* _EXERCISE BRIEF_
Please quote every line word for word.

* _COLLECTED MATERIAL_
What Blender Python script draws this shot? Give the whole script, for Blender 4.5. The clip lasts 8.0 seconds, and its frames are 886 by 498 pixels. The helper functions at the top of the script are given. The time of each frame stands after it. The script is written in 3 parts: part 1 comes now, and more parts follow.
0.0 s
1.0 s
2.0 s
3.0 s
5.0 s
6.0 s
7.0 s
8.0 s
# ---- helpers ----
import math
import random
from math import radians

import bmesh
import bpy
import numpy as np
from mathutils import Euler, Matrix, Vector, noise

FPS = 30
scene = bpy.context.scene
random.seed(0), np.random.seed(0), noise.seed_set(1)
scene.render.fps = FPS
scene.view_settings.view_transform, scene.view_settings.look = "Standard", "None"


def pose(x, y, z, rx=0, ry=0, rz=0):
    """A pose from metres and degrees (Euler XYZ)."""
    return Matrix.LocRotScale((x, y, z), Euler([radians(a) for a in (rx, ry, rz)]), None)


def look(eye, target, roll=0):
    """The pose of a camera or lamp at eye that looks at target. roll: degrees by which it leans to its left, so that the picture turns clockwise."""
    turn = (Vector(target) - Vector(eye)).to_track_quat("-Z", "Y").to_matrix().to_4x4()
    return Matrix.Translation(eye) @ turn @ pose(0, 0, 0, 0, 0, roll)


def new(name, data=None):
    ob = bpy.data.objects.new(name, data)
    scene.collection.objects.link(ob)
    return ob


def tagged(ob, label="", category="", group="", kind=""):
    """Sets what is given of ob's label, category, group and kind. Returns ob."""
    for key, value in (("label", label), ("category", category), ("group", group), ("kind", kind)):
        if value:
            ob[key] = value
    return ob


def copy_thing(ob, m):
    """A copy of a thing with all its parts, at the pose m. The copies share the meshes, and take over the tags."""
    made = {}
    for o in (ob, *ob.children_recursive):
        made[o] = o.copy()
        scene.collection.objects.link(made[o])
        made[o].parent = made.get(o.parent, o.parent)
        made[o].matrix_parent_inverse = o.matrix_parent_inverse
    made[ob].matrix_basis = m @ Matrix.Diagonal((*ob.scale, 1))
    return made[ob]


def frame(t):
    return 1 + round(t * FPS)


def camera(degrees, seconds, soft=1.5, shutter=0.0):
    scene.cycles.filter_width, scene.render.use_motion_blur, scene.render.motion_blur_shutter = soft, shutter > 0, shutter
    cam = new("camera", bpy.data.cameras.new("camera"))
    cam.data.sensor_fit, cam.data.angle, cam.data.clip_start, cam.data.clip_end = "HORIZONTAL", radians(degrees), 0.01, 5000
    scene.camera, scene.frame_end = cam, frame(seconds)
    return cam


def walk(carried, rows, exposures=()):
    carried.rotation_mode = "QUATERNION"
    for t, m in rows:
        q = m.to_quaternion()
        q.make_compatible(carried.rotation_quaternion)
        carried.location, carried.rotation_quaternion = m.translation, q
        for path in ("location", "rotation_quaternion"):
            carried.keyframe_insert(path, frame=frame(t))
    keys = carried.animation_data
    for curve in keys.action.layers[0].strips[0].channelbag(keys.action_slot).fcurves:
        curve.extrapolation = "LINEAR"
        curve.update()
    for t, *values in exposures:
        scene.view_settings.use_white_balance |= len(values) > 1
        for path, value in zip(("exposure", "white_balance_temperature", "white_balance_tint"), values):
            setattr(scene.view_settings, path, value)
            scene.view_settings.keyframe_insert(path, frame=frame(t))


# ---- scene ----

* _SOLUTION_
What Blender Python script draws this shot? Give the whole script, for Blender 4.5. The clip lasts 8.0 seconds, and its frames are 886 by 498 pixels. The helper functions at the top of the script are given. The time of each frame stands after it. The script is written in 3 parts: part 1 comes now, and more parts follow.
0.0 s
1.0 s
2.0 s
3.0 s
5.0 s
6.0 s
7.0 s
8.0 s
# ---- helpers ----
import math
import random
from math import radians

import bmesh
import bpy
import numpy as np
from mathutils import Euler, Matrix, Vector, noise

FPS = 30
scene = bpy.context.scene
random.seed(0), np.random.seed(0), noise.seed_set(1)
scene.render.fps = FPS
scene.view_settings.view_transform, scene.view_settings.look = "Standard", "None"


def pose(x, y, z, rx=0, ry=0, rz=0):
    """A pose from metres and degrees (Euler XYZ)."""
    return Matrix.LocRotScale((x, y, z), Euler([radians(a) for a in (rx, ry, rz)]), None)


def look(eye, target, roll=0):
    """The pose of a camera or lamp at eye that looks at target. roll: degrees by which it leans to its left, so that the picture turns clockwise."""
    turn = (Vector(target) - Vector(eye)).to_track_quat("-Z", "Y").to_matrix().to_4x4()
    return Matrix.Translation(eye) @ turn @ pose(0, 0, 0, 0, 0, roll)


def new(name, data=None):
    ob = bpy.data.objects.new(name, data)
    scene.collection.objects.link(ob)
    return ob


def tagged(ob, label="", category="", group="", kind=""):
    """Sets what is given of ob's label, category, group and kind. Returns ob."""
    for key, value in (("label", label), ("category", category), ("group", group), ("kind", kind)):
        if value:
            ob[key] = value
    return ob


def copy_thing(ob, m):
    """A copy of a thing with all its parts, at the pose m. The copies share the meshes, and take over the tags."""
    made = {}
    for o in (ob, *ob.children_recursive):
        made[o] = o.copy()
        scene.collection.objects.link(made[o])
        made[o].parent = made.get(o.parent, o.parent)
        made[o].matrix_parent_inverse = o.matrix_parent_inverse
    made[ob].matrix_basis = m @ Matrix.Diagonal((*ob.scale, 1))
    return made[ob]


def frame(t):
    return 1 + round(t * FPS)


def camera(degrees, seconds, soft=1.5, shutter=0.0):
    scene.cycles.filter_width, scene.render.use_motion_blur, scene.render.motion_blur_shutter = soft, shutter > 0, shutter
    cam = new("camera", bpy.data.cameras.new("camera"))
    cam.data.sensor_fit, cam.data.angle, cam.data.clip_start, cam.data.clip_end = "HORIZONTAL", radians(degrees), 0.01, 5000
    scene.camera, scene.frame_end = cam, frame(seconds)
    return cam


def walk(carried, rows, exposures=()):
    carried.rotation_mode = "QUATERNION"
    for t, m in rows:
        q = m.to_quaternion()
        q.make_compatible(carried.rotation_quaternion)
        carried.location, carried.rotation_quaternion = m.translation, q
        for path in ("location", "rotation_quaternion"):
            carried.keyframe_insert(path, frame=frame(t))
    keys = carried.animation_data
    for curve in keys.action.layers[0].strips[0].channelbag(keys.action_slot).fcurves:
        curve.extrapolation = "LINEAR"
        curve.update()
    for t, *values in exposures:
        scene.view_settings.use_white_balance |= len(values) > 1
        for path, value in zip(("exposure", "white_balance_temperature", "white_balance_tint"), values):
            setattr(scene.view_settings, path, value)
            scene.view_settings.keyframe_insert(path, frame=frame(t))


# ---- scene ----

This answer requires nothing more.